The Littlest Hitler received generally strong reviews. A Kirkus Reviews contributor noted that when Boudinot "writes fully developed stories, he's abrasive, thought-provoking and explosively funny," and Deirdre Donahue, reviewing the work in USA Today, stated that the author's tales "will alternately entertain, impress and creep you out." "A strong, tight writer with a squinting eye for detailed characterizations and their dippy, thought-bubbling imaginations," concluded A.D. Amorosi in the Philadelphia City Paper, Boudinot "has produced a most righteous volume of twisted witty short stories."
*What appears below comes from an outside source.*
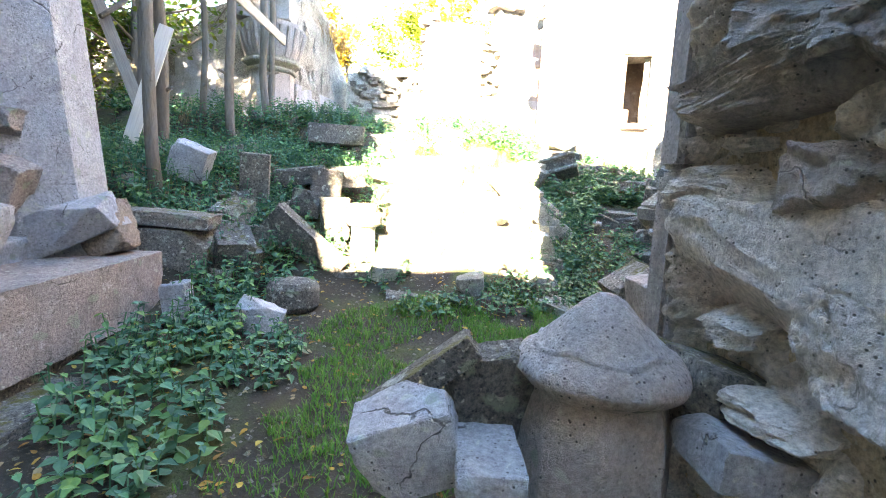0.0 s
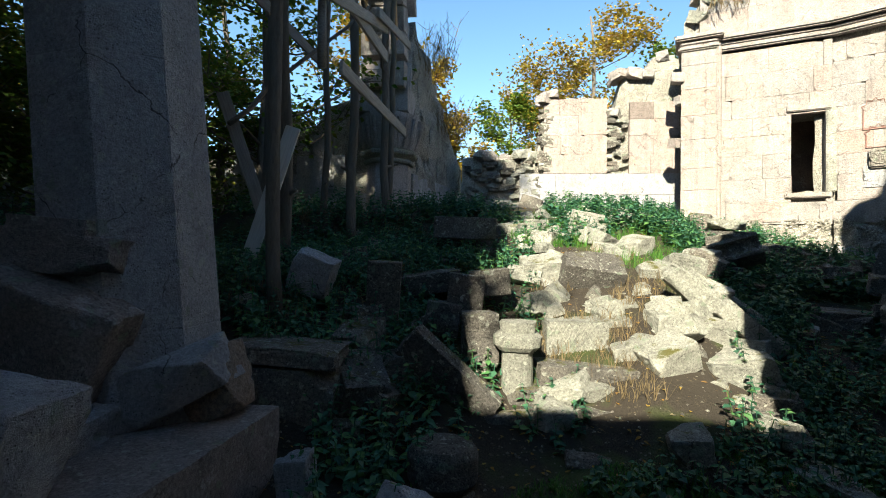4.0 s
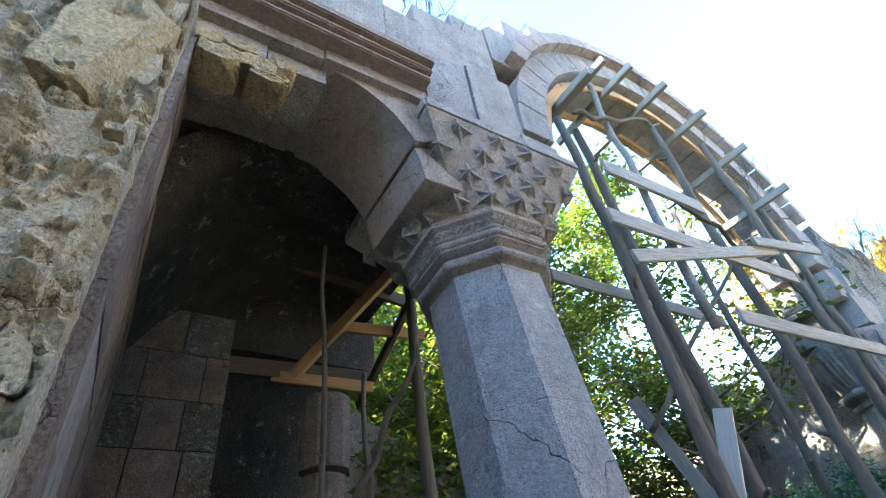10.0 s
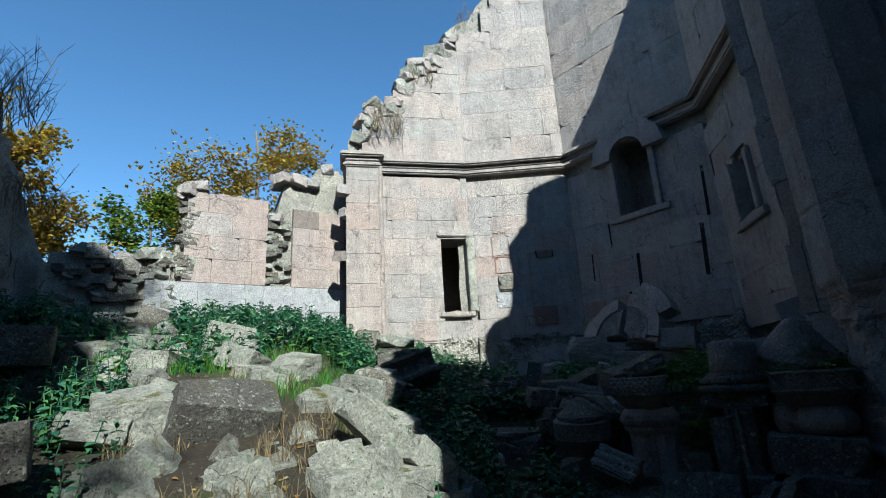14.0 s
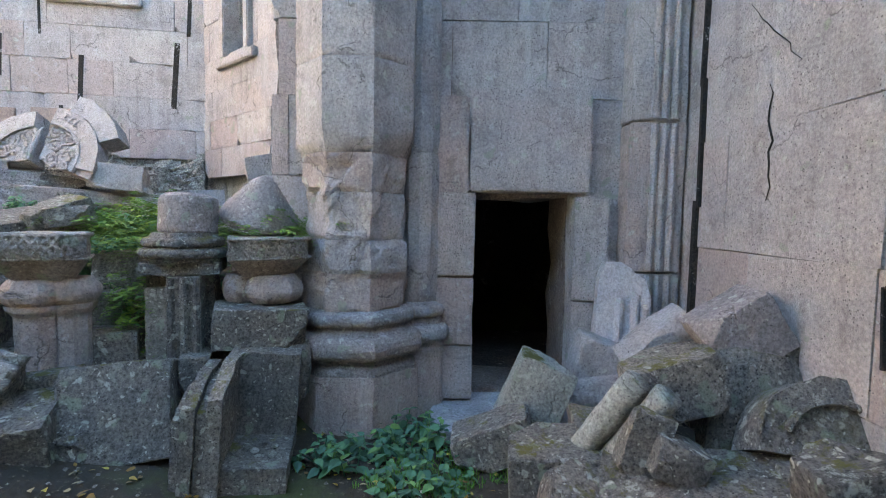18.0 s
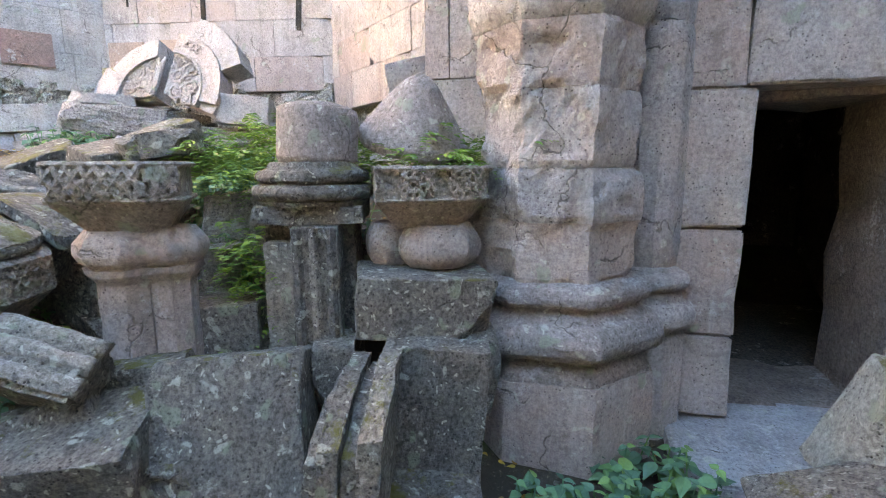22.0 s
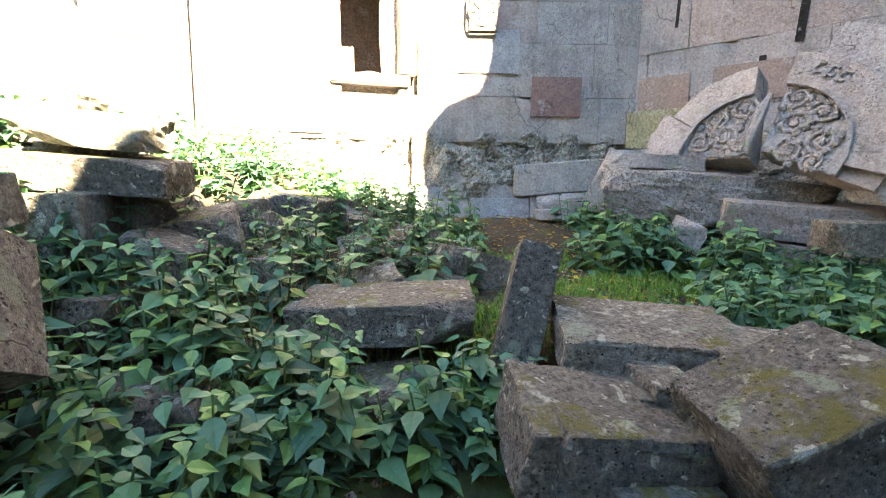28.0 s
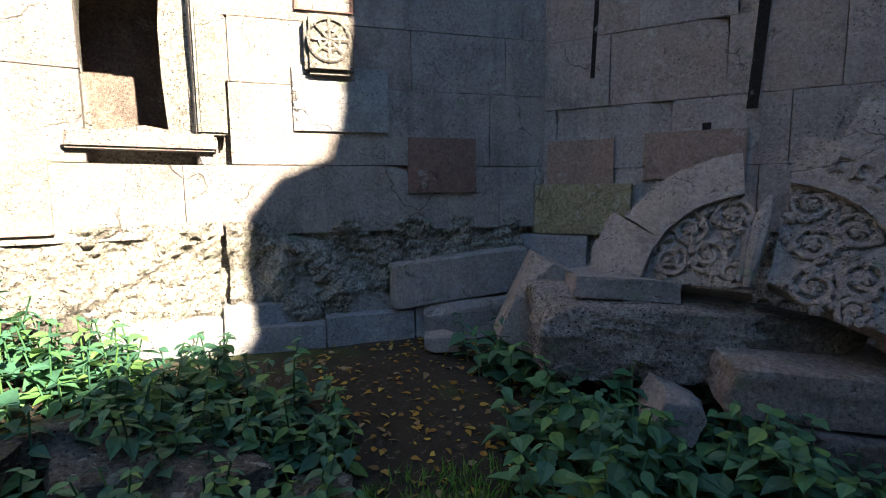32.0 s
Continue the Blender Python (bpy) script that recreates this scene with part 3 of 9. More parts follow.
APSE = [(3.45, 12.05), (5.6, 11.3), (7.42, 10.05), (7.9, 7.2), (6.6, 5.7), (5.35, 5.25)]
apse_mats = (TUFF, TUFF, ROSE, ROSE)
apse_holes = {0: [(1.62, 2.16, 3.08, 4.66)], 2: [(1.15, 1.85, 4.6, 6.1)], 3: [(0.75, 1.25, 3.75, 4.7)]}
apse_top = {0: ragged(7.2, 1.25, 0.5, 0.5, 1), 1: ragged(10.2, 0.9, 0.4, 0.6, 2), 2: ragged(11.2, 0, 0.4, 0.7, 3), 3: ragged(11.0, -0.9, 0.3, 0.7, 4), 4: ragged(9.1, -0.35, 0.2, 0.7, 5)}
apse_walls = []
for i, (p, q) in enumerate(zip(APSE, APSE[1:])):
    pv, qv = Vector(p), Vector(q)
    ext = (qv - pv).normalized() * 0.3
    w = core_wall("wall_apse_%d" % (i + 1), tuple(pv - ext), tuple(qv + ext), 0.75, 0.6, lambda t, i=i: apse_top[i](t - 0.3), CORE_GREY, "many-sided apse wall of pinkish grey dressed tuff, broken at the top", [(a + 0.3, b + 0.3, c, d) for a, b, c, d in apse_holes.get(i, ())], face=1)
    masonry(w, p, q, 2.45 if i < 3 else 2.2, lambda s, i=i: min(6.1, apse_top[i](s)), 0.44, (0.5, 0.95), apse_mats, apse_holes.get(i, ()), 11 + i)
    masonry(w, p, q, 6.42, apse_top[i], 0.62, (0.7, 1.25), (TUFF,), (), 31 + i)
    apse_walls.append(w)

# the wall beyond the heap, with its low grey plinth
north_top = lambda s: (4.1 if s < 1.9 else 5.45 if s < 3.1 else 5.0 if s < 3.6 else 6.0 if s < 4.4 else 6.4) + 0.15 * noise.noise(Vector((s * 3, 7, 0)))
wall_north = core_wall("wall_north", (-1.7, 12.8), (3.6, 12.8), 0.8, 1.8, north_top, CORE_GREY, "ruined wall of squared pink and grey stones with rubble showing", (), face=1)
masonry(wall_north, (-0.3, 12.8), (3.6, 12.8), 2.75, lambda s: 3.75, 0.44, (0.5, 0.7), (TUFF_GREY,), (), 5)
masonry(wall_north, (0.25, 12.8), (1.7, 12.8), 3.7, lambda s: 5.6, 0.42, (0.45, 0.8), (ROSE, TUFF), (), 6)
masonry(wall_north, (2.2, 12.8), (3.3, 12.8), 3.7, lambda s: 5.7, 0.42, (0.45, 0.8), (ROSE, TUFF_BROWN, ROSE), (), 7)

# door wall and the south wall
DOOR = (1.72, 2.53, 0.19, 1.9)
wall_east = core_wall("wall_east", (5.08, 5.25), (5.08, 1.85), 0.8, -0.1, lambda s: min(11.0, 7.3 + 1.6 * s) + 0.1 * noise.noise(Vector((s * 4, 6, 0))), TUFF_BROWN, "tall wall of large grey tuff slabs round a low doorway", [DOOR], face=1)
masonry(wall_east, (5.08, 5.25), (5.08, 1.85), 0.19, lambda s: min(10.6, 6.9 + 1.5 * s), 0.62, (0.55, 1.0), (TUFF, TUFF, ROSE), [DOOR], 8, gap=0.006)
SOUTH_TOP = [(1.0, 7.0), (1.6, 7.8), (2.4, 8.05), (3.2, 8.10), (3.7, 8.20), (3.93, 8.7), (4.2, 9.05), (4.48, 9.8), (4.6, 10.2), (5.2, 11.6)]


def south_top(s):
    x = min(max(5.1 - s, 1.0), 5.2)
    for (a, p), (b, q) in zip(SOUTH_TOP, SOUTH_TOP[1:]):
        if x <= b:
            return p + (q - p) * (x - a) / (b - a) + 0.12 * noise.noise(Vector((s * 4, 3, 0)))


wall_south = core_wall("wall_south", (5.1, 1.85), (1.15, 1.85), 1.1, -0.1, south_top, CORE, "tall broken wall of pink tuff slabs over a rubble body", (), face=1)
# added out of view: blocks sun to set the right edge of the lit heap
overhang = core_wall("wall_south_overhang", (1.25, 1.85), (0.84, 1.85), 1.1, 3.1, lambda s: 6.9 - 0.3 * s, CORE, "unseen rubble piece added at the wall end to shade the heap", (), face=1, wear=0.14)
masonry(wall_south, (5.08, 1.85), (1.25, 1.85), 0.1, lambda s: south_top(s) - 0.6, 0.75, (0.8, 1.3), (TUFF, ROSE), (), 9, gap=0.004, proud=0.008)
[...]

Boudinot told CA: "I became interested in writing when I was six years old, October 1979. I was selected to participate in Seattle Pacific University's Young Authors conference; the deal was each kid wrote a story and read it aloud to a group of their peers. I wrote a story about befriending a lion, and my story was chosen as my workshop's favorite.
"Since I was in grade school I had this sort of plan laid out in which I'd write novels, get an agent, get published, and appear on Johnny Carson. What took me by surprise is how the Internet completely redefined how our culture operates. I was in grad school in 1997 and needed a day job so started working in the customer service department at Amazon.com, when it was still a bookstore. Being a small part of something that changed the culture in a pretty fundamental way, and at a very early stage, was a real surprise to me.
"I try to remain open to influence from great books, films, music, and the whole electronic sphere of information. I used to consider myself something of a neo-Luddite, but have come to embrace this weird, hyperreal age I happen to live in…. I'm influenced by everything.
"I wrote the first draft of Sperm & Egg with my newborn son napping on my chest, strapped marsupial-like into a Baby Bjorn carrier. [Recently] I've been writing in the early morning, about five a.m. I get up, write for an hour, and go back to bed."
BIOGRAPHICAL AND CRITICAL SOURCES:
PERIODICALS
Booklist, August 1, 2006, Emily Cook, review of The Littlest Hitler: Stories, p. 38.
Kirkus Reviews, June 15, 2006, review of The Littlest Hitler, p. 588.
Philadelphia City Paper, October 5, 2006, A.D. Amorosi, review of The Littlest Hitler.
Seattle Times, September 15, 2006, Michael Up-church, "Shocks That Sting, and Shocks That Merely Splatter," review of The Littlest Hitler.
Seattle Weekly, October 22, 2003, Brian Miller, "Talent Required: Two Young, Unknown Seattle Writers Pop Up in the Eggers Pantheon."
USA Today, October 11, 2006, Deirdre Donahue, review of The Littlest Hitler.